Can a meager linear subspace be written as a countable increasing union of nowhere dense subspaces? Let $X$ be a separable Banach space.  In this question, "subspace" means a linear subspace, not necessarily closed. 

Suppose $E \subset X$ is a subspace which is meager, so that we can write $E = \bigcup_n E_n$, where the $E_n$ are nowhere dense subsets of $X$.  Without loss of generality, we can also take $E_1 \subset E_2 \subset \cdots$.  Can the $E_n$ be taken to be subspaces of $X$?  That is, can a meager subspace always be written as a countable increasing union of nowhere dense subspaces?

Note that the linear span of a nowhere dense set is not necessarily nowhere dense (consider the unit sphere), nor is the sum of two nowhere dense subspaces (for instance, in $C([0,1])$, consider the mean-zero functions and the constants).
This came up while thinking about this answer: it isn't sufficient to check weak(-*) convergence in $L^2$ on the subspace $C([0,1])$; a sequence of linear functionals may converge pointwise on $C([0,1])$ but diverge somewhere else.  More generally, when is it sufficient to check weak-* convergence on a dense subspace $A \subset X$?  It is sufficient if $A$ is nonmeager, by a version of the uniform boundedness principle and a triangle inequality argument.  But a subspace which is nonmeager lacks the Baire property, so such an $A$ would be a "weird" subspace, something we are not likely to encounter in everyday life.  Most of the examples of dense subspaces I know are either countable dimension (hence meager), or complete in a stronger norm (hence analytic in $X$, hence has the BP, hence meager; as for example $C([0,1]) \subset L^2([0,1])$).
So I was wondering whether one could prove that it is never sufficient to check weak-* convergence on a meager subspace.  If my question above has an affirmative answer, then we can do the following: for any meager subspace $E$, write $E = \bigcup_n E_n$ where $E_n$ are increasing nowhere dense subspaces.  Since $E_n$ is nowhere dense, it is not dense, so by Hahn-Banach we may find $f_n \in X^*$ with $f_n(E_n) = 0$ and $\|f_n\| = n$.  Then $f_n(x) \to 0$ for every $x \in E$, but $\{f_n\}$ is unbounded so (by the uniform boundedness principle) it is not weak-* convergent.  Thus it would not suffice to check weak-* convergence on $E$.

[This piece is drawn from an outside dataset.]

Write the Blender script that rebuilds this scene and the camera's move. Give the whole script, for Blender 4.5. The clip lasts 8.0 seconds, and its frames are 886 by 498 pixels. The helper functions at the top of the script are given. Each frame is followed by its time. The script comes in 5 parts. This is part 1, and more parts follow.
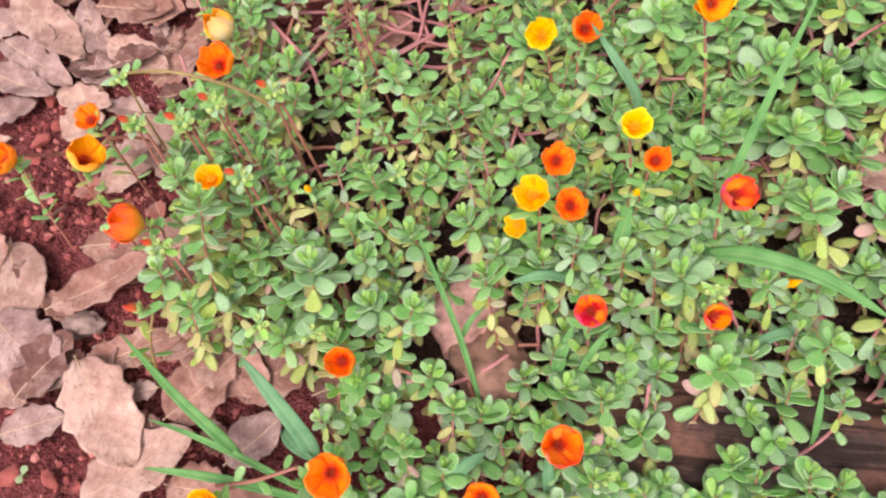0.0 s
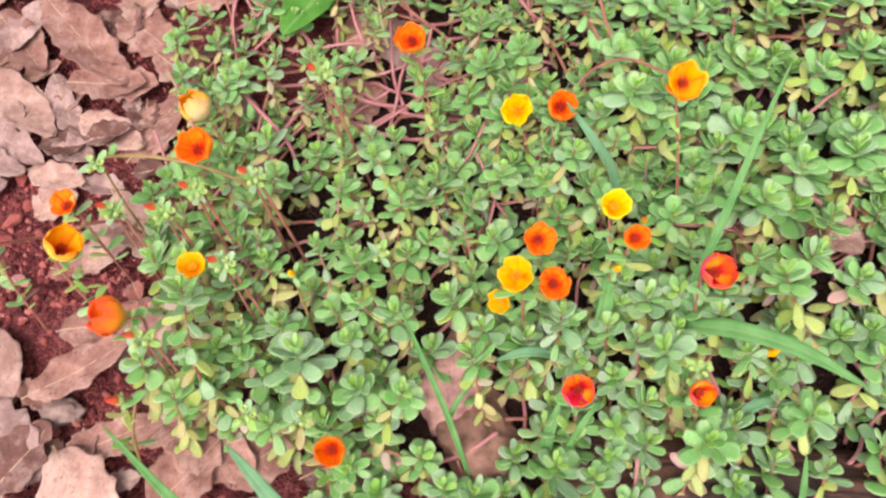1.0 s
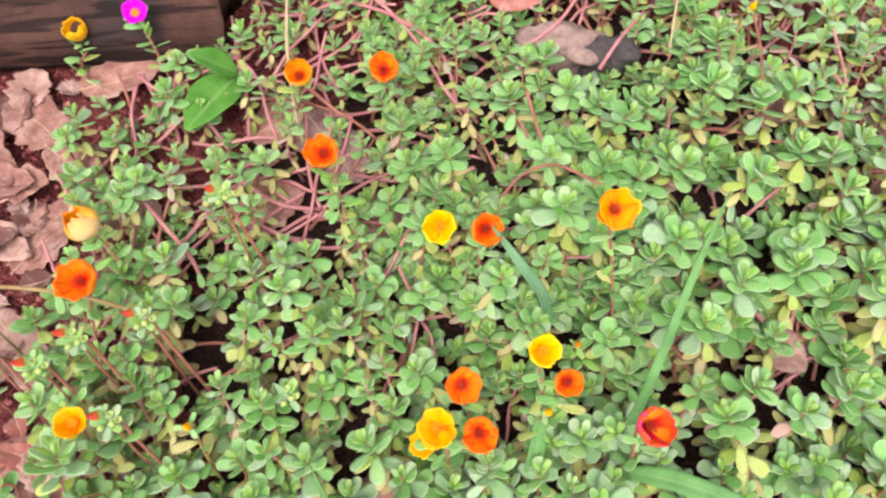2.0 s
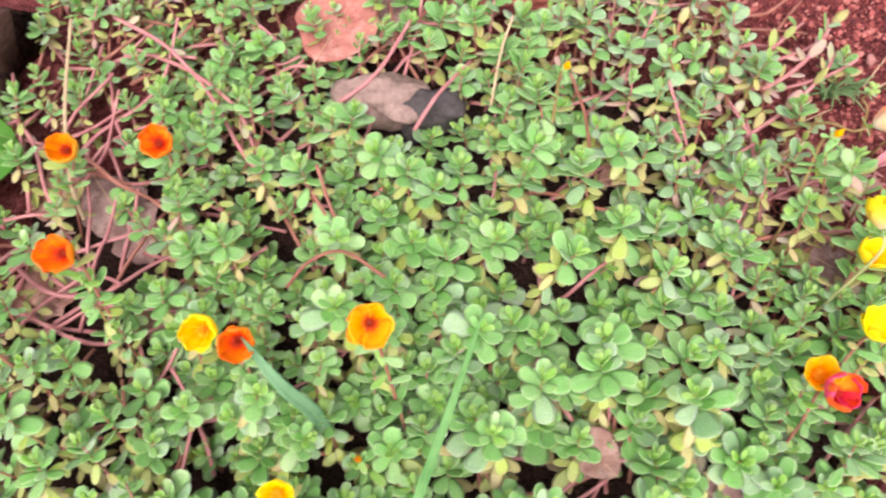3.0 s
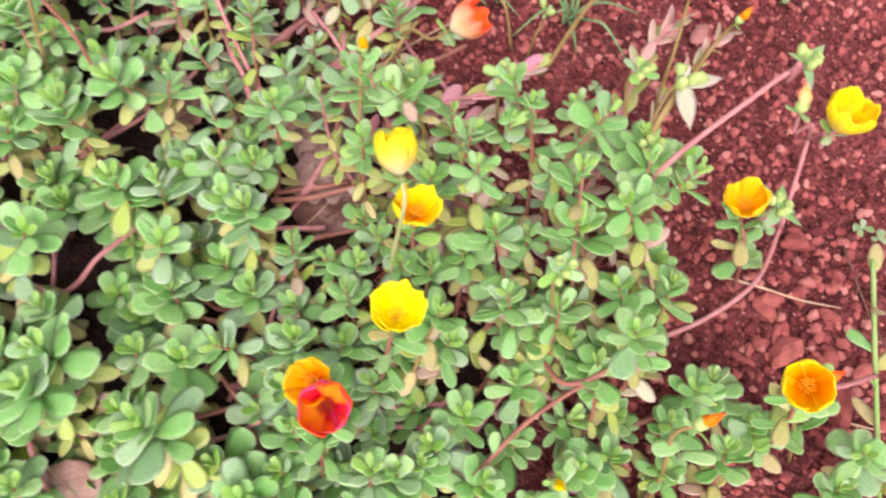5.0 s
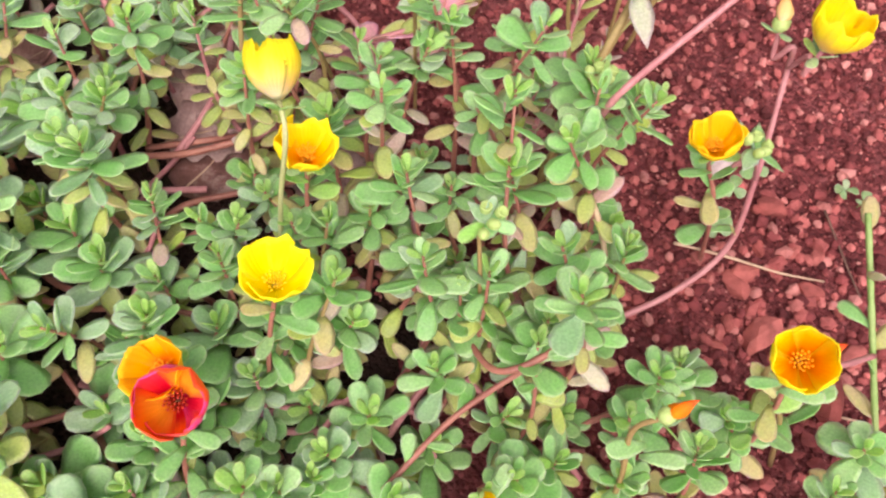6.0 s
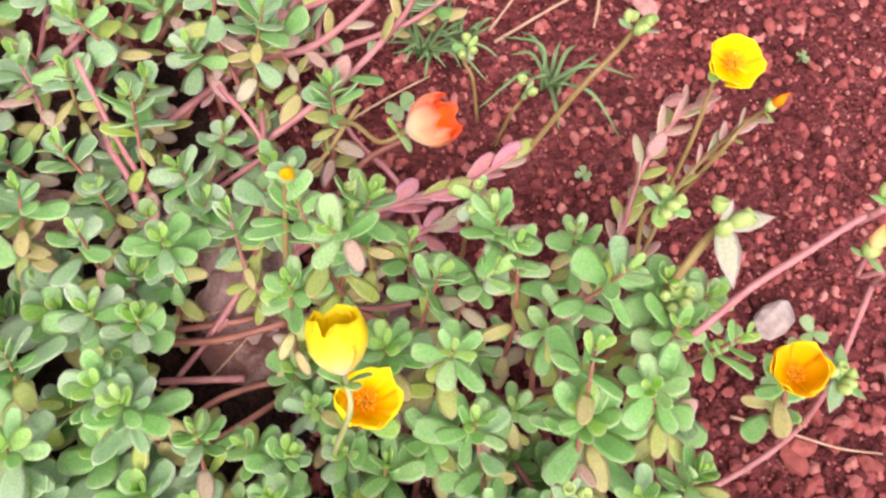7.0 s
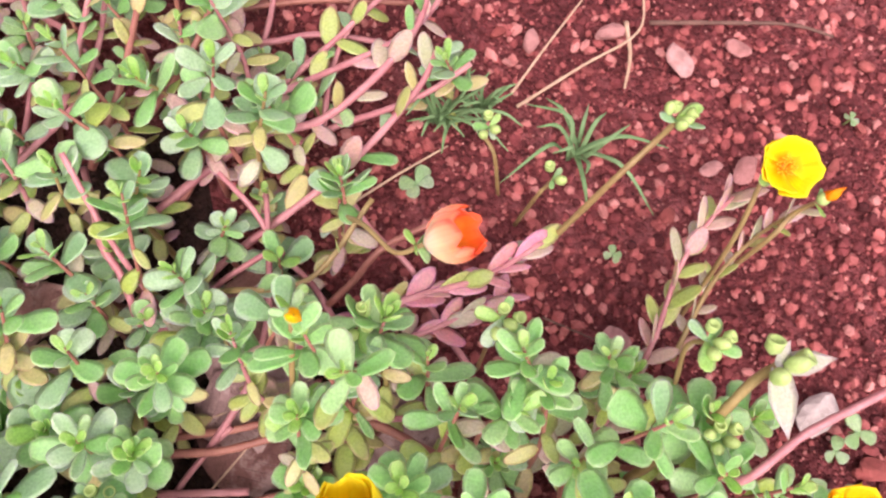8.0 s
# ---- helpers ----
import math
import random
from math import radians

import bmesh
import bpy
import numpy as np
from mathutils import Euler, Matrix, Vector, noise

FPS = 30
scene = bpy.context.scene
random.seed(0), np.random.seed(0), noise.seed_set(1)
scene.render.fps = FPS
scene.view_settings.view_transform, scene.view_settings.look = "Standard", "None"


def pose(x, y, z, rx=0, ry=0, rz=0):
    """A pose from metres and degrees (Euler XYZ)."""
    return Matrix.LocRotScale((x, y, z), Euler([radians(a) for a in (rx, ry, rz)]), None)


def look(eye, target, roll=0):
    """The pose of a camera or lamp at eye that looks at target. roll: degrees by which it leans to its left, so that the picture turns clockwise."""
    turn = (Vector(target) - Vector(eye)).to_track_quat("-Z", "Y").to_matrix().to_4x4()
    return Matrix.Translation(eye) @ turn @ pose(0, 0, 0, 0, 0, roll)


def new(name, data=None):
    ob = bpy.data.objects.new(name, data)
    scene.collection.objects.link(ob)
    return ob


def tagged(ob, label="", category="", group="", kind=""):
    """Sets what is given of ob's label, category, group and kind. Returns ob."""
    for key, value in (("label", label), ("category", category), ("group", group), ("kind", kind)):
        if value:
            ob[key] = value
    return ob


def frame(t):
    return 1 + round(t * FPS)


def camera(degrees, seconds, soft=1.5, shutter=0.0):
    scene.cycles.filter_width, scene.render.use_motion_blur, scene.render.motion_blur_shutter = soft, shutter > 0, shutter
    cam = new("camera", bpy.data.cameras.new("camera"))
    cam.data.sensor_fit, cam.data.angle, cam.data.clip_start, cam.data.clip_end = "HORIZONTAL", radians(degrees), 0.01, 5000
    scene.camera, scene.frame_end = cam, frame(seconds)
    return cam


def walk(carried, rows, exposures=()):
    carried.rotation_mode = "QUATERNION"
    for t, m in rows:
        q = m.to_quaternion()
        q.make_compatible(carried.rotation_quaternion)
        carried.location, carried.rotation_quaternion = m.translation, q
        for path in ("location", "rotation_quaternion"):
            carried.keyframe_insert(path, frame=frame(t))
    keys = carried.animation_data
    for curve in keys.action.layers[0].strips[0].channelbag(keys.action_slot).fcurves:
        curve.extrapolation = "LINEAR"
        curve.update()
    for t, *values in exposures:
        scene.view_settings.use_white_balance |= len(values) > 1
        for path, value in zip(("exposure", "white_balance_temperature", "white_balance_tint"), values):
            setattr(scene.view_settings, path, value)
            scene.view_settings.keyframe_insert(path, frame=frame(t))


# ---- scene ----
cam = camera(60, 8.0, soft=2.3, shutter=0.2)
PATH = [
    (0, pose(0.0832, -0.2525, 0.5996, 22.97, 4.17, -0.62)),
    (0.5, pose(0.0555, -0.2605, 0.6081, 24.77, 2.93, -2.16)),
    (1, pose(0.0726, -0.2164, 0.6196, 24.69, 2.61, -3.26)),
    (1.2, pose(0.0843, -0.1850, 0.6283, 23.86, 2.52, -3.47)),
    (2.3, pose(0.1245, -0.0929, 0.5986, 25.51, -1.01, -6.32)),
    (2.5, pose(0.1595, -0.0746, 0.5928, 25.09, -1.02, -6.49)),
    (3, pose(0.2624, -0.0272, 0.5916, 23.52, -1.04, -7.31)),
    (3.5, pose(0.3624, -0.0111, 0.5791, 21.85, -0.91, -8.52)),
    (4, pose(0.4488, 0.0129, 0.5606, 19.54, -1.14, -9.84)),
    (4.5, pose(0.5088, 0.0095, 0.5301, 18.75, -0.97, -10.49)),
    (5, pose(0.5792, -0.0040, 0.4686, 18.91, -0.86, -11.42)),
    (5.2, pose(0.5988, -0.0155, 0.4358, 19.53, -0.78, -11.94)),
    (6.3, pose(0.6048, 0.0013, 0.3782, 20.68, -4.51, -13.29)),
    (6.5, pose(0.6033, 0.0294, 0.3833, 19.92, -4.69, -13.49)),
    (7, pose(0.5973, 0.1176, 0.3940, 16.21, -5.03, -13.72)),
    (7.5, pose(0.6078, 0.1576, 0.3879, 14.57, -4.64, -13.94)),
    (8, pose(0.6090, 0.1838, 0.3810, 13.74, -4.52, -13.40)),
]
walk(cam, PATH, [(0.0, 0.67, 7000, 17), (1.0, 0.74, 7000, 16), (2.5, 0.87, 6950, 17), (3.5, 0.93, 7000, 18), (4.5, 0.87, 6950, 20), (5.2, 0.81, 6950, 21), (6.5, 0.73, 7100, 21), (7.2, 0.86, 6950, 25), (8.0, 0.94, 6850, 28)])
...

 A: As I posted on MathOverflow some time ago, the answer to this question is No.  I will copy my counterexample here.
Let $X = C_0([0,1])$, the space of continuous functions $\omega$ on $[0,1]$ having $\omega(0)=0$.  Fix $0 < \alpha < 1/2$ and let $E = C^{0,\alpha}([0,1]) \cap X$ be the subspace of $\alpha$-Hölder continuous functions.  Then $E$ is meager in $X$: By Arzelà-Ascoli, the closed balls of  the Hölder norm are compact in $X$, hence by Riesz's lemma they are nowhere dense, and $E$ is their countable union.
Now let $\mu$ be the Wiener measure on $X$.  It is well known that $\mu(E) = 1$, since Brownian motion is almost surely $\alpha$-Hölder continuous for any $\alpha < 1/2$.  On the other hand, suppose $F$ is any nowhere dense subspace of $X$, so that its closure is a proper closed subspace of $X$.  By Hahn-Banach there is a nonzero continuous linear functional $f$ that vanishes on $F$.  Now $\mu$ is a nondegenerate Gaussian measure on $X$, so $f$ has a nondegenerate one-dimensional Gaussian distribution under $\mu$; in particular, $\mu(F) \le \mu(\{f = 0\}) = 0$.  Thus every nowhere dense subspace has measure zero, so by countable additivity, $E$ cannot be a countable union of such.
The followup question about checking weak-* convergence on a meager subspace remains unanswered as of this writing and is asked more precisely in the MO question linked above.